The Association for Iron and Steel Technology (AIST) is a non-profit professional organization focused on promoting the international iron and steel industry through networking and education. The AIST has over 17,500 members in over 70 countries, though the majority of its members are from North America, reflecting its historical link to the American Steel industry.   The AIST was formed from a merger from two older organizations, the Association of Iron and Steel Engineers and the Iron and Steel Society in 2004. AIST is a member organization of the American Institute of Mining, Metallurgical, and Petroleum Engineers (AIME). The head office of the organization is in Warrendale, Pennsylvania.  From these offices is published the monthly Iron and Steel Technology magazine.
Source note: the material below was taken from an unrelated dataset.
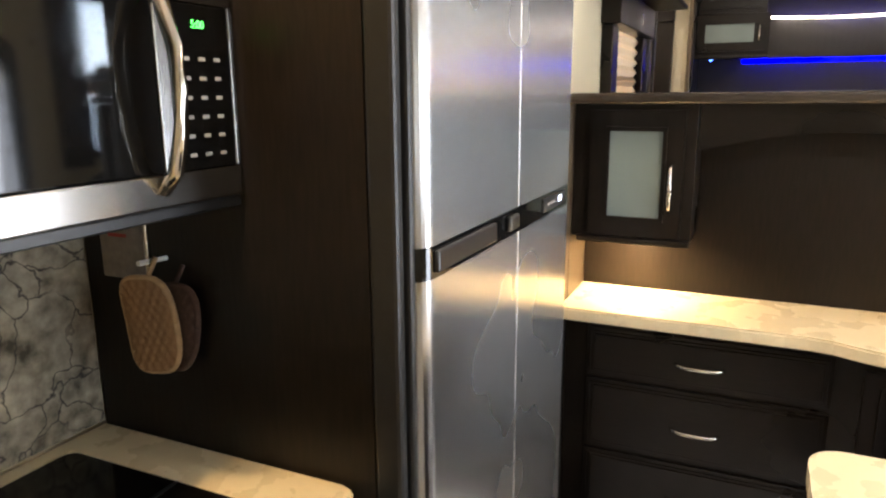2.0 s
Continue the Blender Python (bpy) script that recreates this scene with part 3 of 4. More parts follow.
part("outlet", box(0.027, 0.0335, 2.53, 2.57, 1.27, 1.35, 0.003), BLACK_PLASTIC, upper, "black outlet")
for x in (-1.0, 0.23):
    pk = thing("under_cabinet_light", (x, 2.54, 1.13), "small round lit lamp under a cupboard", "lamp", "under-cabinet lamps")
    part("housing", cyl((x, 2.55, 1.1425), (x, 2.55, 1.130), 0.036), CHROME, pk)
    part("lens", cyl((x, 2.55, 1.1299), (x, 2.55, 1.127), 0.028), PUCK_LENS, pk)
    lamp("under_cabinet_lamp", "AREA", (x, 2.55, 1.122), 1.9, (1.0, 0.66, 0.30), 0.05)

# ---- refrigerator and its surround ----
sur = thing("fridge_surround", (-1.5, 1.65, 0.0), "dark wooden panels boxing in the refrigerator", "cabinet")
part("side_panel", box(-1.892, -1.215, 1.118, 1.150, 0.0, 2.398), WOOD_PANEL, sur)
part("face_strip", box(-1.214, -1.160, 1.116, 1.144, 0.0, 2.398, 0.008), TRIM_BLACK, sur)
part("face_strip", box(-1.190, -1.150, 1.145, 1.163, 0.06, 2.20, 0.006), TRIM_BLACK, sur)
part("side_panel", box(-1.892, -1.165, 2.115, 2.158, 0.0, 2.398), WOOD_PANEL, sur)
part("top_panel", box(-1.250, -1.235, 1.151, 2.114, 1.985, 2.398), WOOD_PANEL, sur)
part("kick", box(-1.20, -1.10, 1.168, 2.40, 0.001, 0.10, 0.006), BLACK_PLASTIC, sur)
def arch_strip(y0, y1, z_end, rise, h, x0, x1):
    n = 20
    lower = [(y0 + (y1 - y0) * k / n, z_end + rise * (1 - (2 * k / n - 1) ** 2)) for k in range(n + 1)]
    return prism(lower + [(y, z + h) for y, z in reversed(lower)], "x", x0, x1, 0.004)
for k, (z, h, x) in enumerate(((2.125, 0.035, -1.155), (2.160, 0.045, -1.135), (2.205, 0.03, -1.15), (2.235, 0.05, -1.12), (2.285, 0.11, -1.16))):
    part("arch_moulding", arch_strip(1.118, 2.20, z, 0.07, h - 0.001, -1.234, x), WOOD if k % 2 == 0 else material("bronzed_wood", (0.09, 0.065, 0.04), 0.25, spread=0.3) if k == 1 else bpy.data.materials["bronzed_wood"], sur)
fridge = thing("refrigerator", (-1.5, 1.65, 0.1), "four-door stainless steel refrigerator with black handle band", "refrigerator")
part("cabinet", box(-1.80, -1.205, 1.168, 2.105, 0.102, 1.965), STEEL_DARK, fridge)
def bowed_door(y0, y1, z0, z1, r0, r1):
    """A steel door with a rounded outer edge; r0, r1: the rounding at each side."""
    pts = [(-1.203, y0)]
    def corner(cy, r, st):
        return [(-1.135 - r + r * math.cos(radians(t)), cy + r * math.sin(radians(t))) for t in range(st, st + 91, 15)]
    pts += corner(y0 + r0, r0, -90) + corner(y1 - r1, r1, 0) + [(-1.203, y1)]
    return prism(pts, "z", z0, z1)
for z0, z1 in ((0.125, 1.288), (1.347, 1.962)):
    for y0, y1, r0, r1 in ((1.165, 1.660, 0.034, 0.003), (1.666, 2.126, 0.003, 0.010)):
        part("door", bowed_door(y0, y1, z0, z1, r0, r1), STEEL, fridge, "brushed steel door")
part("door_gap", box(-1.20, -1.150, 1.6605, 1.6655, 0.125, 1.962), STEEL_DARK, fridge, "dark seam between the doors")
band = part("handle_band", bowed_door(1.165, 2.126, 1.2885, 1.3465, 0.034, 0.010), BLACK_GLOSS, fridge, "black band between upper and lower doors")
part("handle", box(-1.1365, -1.126, 1.205, 1.50, 1.298, 1.338, 0.005), BLACK_PLASTIC, band, "dark grey recessed handle")
part("handle", box(-1.136, -1.124, 1.58, 1.645, 1.302, 1.336, 0.006), BLACK_PLASTIC, band)
part("control_panel", box(-1.136, -1.131, 1.86, 2.08, 1.300, 1.336, 0.003), BLACK_PLASTIC, band)
part("display", box(-1.1309, -1.130, 2.00, 2.03, 1.312, 1.328), glow("fridge_display", (0.75, 0.85, 1.0), 0.8), band)
for k in range(3):
    part("print_bar", box(-1.1309, -1.130, 1.895 + k * 0.026, 1.913 + k * 0.026, 1.315, 1.322), GREY_PRINT, band)
part("hinge", box(-1.20, -1.15, 1.173, 1.228, 1.963, 1.978, 0.004), BLACK_PLASTIC, fridge)
part("hinge", tube([(-1.21, 1.168, 1.95), (-1.14, 1.168, 1.952), (-1.14, 1.198, 1.966)], 0.006), BLACK_PLASTIC, fridge)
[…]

The Association also runs an international conference each year called AISTech. AIST also offers training courses and local events organized by its various member chapters and technical committees.

Technology Divisions 

The AIST has a number of active Divisions reflecting the diversity of technological interests in the steel industry, these are:
Safety and Environment
Cokemaking and Ironmaking
Steelmaking
Refining and Casting
Rolling and Processing
Metallurgy
Energy and Control
Plant Services and Reliability
Materials Movement and Transportation

These divisions are served by a number of committees that organize sessions at the AISTech conference and oversee training and education activities relating to these areas of knowledge.